Zona’s Baseline Killer: A Different Kind of Evil, Part II

Lest I be considered an uninformed, bird-brained cretin I think I should talk about part II of the evil sweeping the hot Phoenix landscape. The “Serial Shooter” has been caught and it actually turns out it was two guys, fueling a new trend that sprung up with the Beltway Sniper scandal but that’s another story all together.

So now I say: and then there was one. That is to say if the “Baseline Killer” is just one guy and I’d be really surprised if he wasn’t. His MO reeks of the classic, deranged loner and his assault on the safety of the Arizona public has been far more personal. The Baseline Killer (I’m doing away with the quotation marks) gets his name from Baseline Rd., a long stretch that runs west to east in Southern Phoenix, Tempe and Mesa, where many of the murderer’s alleged 23 crimes have taken place around.

The scariest part of the Baseline Killer, other than his disturbing composite that I’ve included here, is his prepotency to rape his victims.
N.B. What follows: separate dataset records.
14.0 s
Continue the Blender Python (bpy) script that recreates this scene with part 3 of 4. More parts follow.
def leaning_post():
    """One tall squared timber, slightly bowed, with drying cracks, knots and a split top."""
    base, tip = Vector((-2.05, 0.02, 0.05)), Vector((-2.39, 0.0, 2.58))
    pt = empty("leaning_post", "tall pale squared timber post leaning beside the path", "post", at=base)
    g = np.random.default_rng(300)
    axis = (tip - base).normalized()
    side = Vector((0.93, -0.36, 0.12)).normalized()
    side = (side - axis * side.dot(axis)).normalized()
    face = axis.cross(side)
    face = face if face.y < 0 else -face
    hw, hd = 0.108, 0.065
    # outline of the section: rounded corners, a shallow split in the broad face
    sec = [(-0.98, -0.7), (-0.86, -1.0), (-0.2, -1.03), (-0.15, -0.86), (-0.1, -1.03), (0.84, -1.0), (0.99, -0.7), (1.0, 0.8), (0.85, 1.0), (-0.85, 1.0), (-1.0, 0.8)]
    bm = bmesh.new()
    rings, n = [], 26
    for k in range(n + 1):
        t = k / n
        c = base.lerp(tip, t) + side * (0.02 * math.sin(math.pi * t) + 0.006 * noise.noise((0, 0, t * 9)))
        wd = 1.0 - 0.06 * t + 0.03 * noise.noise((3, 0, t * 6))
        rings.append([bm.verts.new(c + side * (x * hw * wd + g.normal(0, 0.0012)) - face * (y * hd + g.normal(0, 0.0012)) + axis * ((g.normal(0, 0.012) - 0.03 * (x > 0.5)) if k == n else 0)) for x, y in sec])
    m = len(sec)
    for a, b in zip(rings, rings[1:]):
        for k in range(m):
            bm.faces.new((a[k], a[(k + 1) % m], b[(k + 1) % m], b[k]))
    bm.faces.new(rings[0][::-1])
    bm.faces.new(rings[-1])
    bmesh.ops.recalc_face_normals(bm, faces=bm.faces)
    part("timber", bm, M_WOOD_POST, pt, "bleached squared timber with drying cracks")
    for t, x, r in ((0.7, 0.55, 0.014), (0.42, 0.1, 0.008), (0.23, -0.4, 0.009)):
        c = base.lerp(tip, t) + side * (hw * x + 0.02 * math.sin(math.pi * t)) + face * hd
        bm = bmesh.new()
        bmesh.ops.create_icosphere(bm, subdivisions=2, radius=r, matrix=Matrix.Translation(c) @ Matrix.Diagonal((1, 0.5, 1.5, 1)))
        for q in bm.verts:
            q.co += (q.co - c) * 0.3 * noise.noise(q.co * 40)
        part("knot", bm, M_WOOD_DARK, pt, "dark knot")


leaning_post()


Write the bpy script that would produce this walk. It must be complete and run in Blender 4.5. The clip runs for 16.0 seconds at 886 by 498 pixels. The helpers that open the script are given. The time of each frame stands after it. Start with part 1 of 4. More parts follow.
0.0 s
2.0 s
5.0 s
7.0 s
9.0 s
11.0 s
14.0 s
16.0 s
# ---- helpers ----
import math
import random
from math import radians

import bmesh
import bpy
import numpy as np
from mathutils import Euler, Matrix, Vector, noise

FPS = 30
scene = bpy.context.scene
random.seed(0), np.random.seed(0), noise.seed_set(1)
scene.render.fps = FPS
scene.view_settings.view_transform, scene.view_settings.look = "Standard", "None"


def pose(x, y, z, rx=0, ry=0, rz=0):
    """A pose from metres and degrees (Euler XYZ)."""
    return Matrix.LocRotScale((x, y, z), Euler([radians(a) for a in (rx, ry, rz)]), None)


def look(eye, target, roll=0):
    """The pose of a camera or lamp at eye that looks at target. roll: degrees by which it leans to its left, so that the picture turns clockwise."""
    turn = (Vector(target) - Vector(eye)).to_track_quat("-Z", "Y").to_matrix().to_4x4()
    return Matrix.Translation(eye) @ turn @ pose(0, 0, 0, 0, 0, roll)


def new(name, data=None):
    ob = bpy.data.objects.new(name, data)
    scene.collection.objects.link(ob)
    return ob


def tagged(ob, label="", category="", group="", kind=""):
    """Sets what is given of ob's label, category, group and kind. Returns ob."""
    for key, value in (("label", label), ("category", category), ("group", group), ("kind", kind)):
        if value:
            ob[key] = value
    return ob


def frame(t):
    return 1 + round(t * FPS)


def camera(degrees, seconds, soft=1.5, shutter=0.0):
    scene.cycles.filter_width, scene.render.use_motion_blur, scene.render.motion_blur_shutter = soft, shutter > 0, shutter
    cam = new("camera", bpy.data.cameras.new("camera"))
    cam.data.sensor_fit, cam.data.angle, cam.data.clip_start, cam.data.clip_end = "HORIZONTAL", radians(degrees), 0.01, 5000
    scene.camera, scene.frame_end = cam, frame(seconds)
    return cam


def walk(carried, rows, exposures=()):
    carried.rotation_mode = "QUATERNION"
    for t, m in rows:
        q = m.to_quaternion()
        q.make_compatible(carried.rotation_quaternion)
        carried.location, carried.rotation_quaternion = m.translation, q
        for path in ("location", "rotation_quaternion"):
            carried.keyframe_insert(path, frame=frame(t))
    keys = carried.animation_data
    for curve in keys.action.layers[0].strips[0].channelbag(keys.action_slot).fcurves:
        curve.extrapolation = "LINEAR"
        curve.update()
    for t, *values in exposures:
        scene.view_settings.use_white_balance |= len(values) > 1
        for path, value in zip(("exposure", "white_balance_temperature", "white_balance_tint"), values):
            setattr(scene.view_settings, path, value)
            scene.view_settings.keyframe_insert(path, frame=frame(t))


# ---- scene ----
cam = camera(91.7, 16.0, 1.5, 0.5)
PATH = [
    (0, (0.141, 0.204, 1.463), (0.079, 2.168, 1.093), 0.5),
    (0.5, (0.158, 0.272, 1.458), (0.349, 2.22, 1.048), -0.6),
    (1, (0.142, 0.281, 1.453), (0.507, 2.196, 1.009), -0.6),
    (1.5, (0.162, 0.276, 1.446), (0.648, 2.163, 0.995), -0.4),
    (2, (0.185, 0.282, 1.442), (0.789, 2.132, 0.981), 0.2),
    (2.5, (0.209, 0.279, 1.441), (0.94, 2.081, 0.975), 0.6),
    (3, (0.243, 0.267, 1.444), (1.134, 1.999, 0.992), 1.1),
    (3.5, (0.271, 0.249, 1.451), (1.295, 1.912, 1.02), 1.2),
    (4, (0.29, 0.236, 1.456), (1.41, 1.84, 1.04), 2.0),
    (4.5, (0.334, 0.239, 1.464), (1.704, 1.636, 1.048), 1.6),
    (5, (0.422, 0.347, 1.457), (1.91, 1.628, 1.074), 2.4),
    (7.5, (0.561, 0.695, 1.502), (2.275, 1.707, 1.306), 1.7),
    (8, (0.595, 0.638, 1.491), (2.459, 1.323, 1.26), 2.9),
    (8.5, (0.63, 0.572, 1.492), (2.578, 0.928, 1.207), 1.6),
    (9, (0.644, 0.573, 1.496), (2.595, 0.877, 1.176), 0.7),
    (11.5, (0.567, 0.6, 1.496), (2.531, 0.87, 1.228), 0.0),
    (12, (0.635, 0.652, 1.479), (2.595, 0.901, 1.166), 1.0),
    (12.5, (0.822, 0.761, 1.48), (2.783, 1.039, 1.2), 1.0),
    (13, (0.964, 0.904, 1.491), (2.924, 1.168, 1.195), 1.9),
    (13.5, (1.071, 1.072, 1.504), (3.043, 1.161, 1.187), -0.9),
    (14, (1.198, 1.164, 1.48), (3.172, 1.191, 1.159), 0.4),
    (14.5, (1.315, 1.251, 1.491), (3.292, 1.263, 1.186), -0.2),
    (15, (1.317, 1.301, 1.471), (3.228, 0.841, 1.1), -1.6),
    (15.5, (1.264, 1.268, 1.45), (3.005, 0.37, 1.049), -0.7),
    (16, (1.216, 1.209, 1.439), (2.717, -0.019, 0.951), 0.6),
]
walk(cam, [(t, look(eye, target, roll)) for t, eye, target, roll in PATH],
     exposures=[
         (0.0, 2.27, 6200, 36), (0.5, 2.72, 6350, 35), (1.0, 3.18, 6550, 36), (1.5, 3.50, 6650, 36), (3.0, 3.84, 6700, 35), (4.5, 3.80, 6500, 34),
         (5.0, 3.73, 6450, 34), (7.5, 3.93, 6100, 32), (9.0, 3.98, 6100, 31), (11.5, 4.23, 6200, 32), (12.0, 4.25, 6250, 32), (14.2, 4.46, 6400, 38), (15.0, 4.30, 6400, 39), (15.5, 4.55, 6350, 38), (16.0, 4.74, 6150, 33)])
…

While usually attacking at night, Baseline’s targets range in age from 12-39 and he has also been connected to some robberies. On August 6th he celebrated the one year anniversary of his reign of terror and with the apprehension of the alleged Serial Shooter(s) he becomes Arizona’s (and subsequently this country’s) number one domestic terrorist at large.

Throughout the country over the last few years the numbers of violent crime has been steadily on the upswing. Most citizens would not consider unhinged lunatics like the Baseline Killer, or any other violent crime participant for that matter, a terrorist in the traditional sense of the word but frankly I can’t tell the difference anymore. Sometime I feel like I’m beating a dead horse, literally pounding on this keyboard as if it were the flesh of some equestrian friend. I’m at a loss and I’m losing my mind and all that good stuff.

Americans fear serial killers and with good reason, why shouldn’t they? They are quite evil. However, I’d be surprised if a majority of Americans thought they’d be more likely to die by way of a domestic bullet than the explosion of a terrorist bomb, even if the former is statistically more probable. I’m running around in circles, going backwards on a carousel of death as a funeral dirge plays above my numb head. I feel this way sometimes.

Does it feel wrong to use the ghastly crimes of one deranged, southwestern maniac to make a useless point about the state of your country? I guess. But you have to wonder if the National Guard was on Baseline Rd. and not Baghdad, Iraq if these crimes would continue.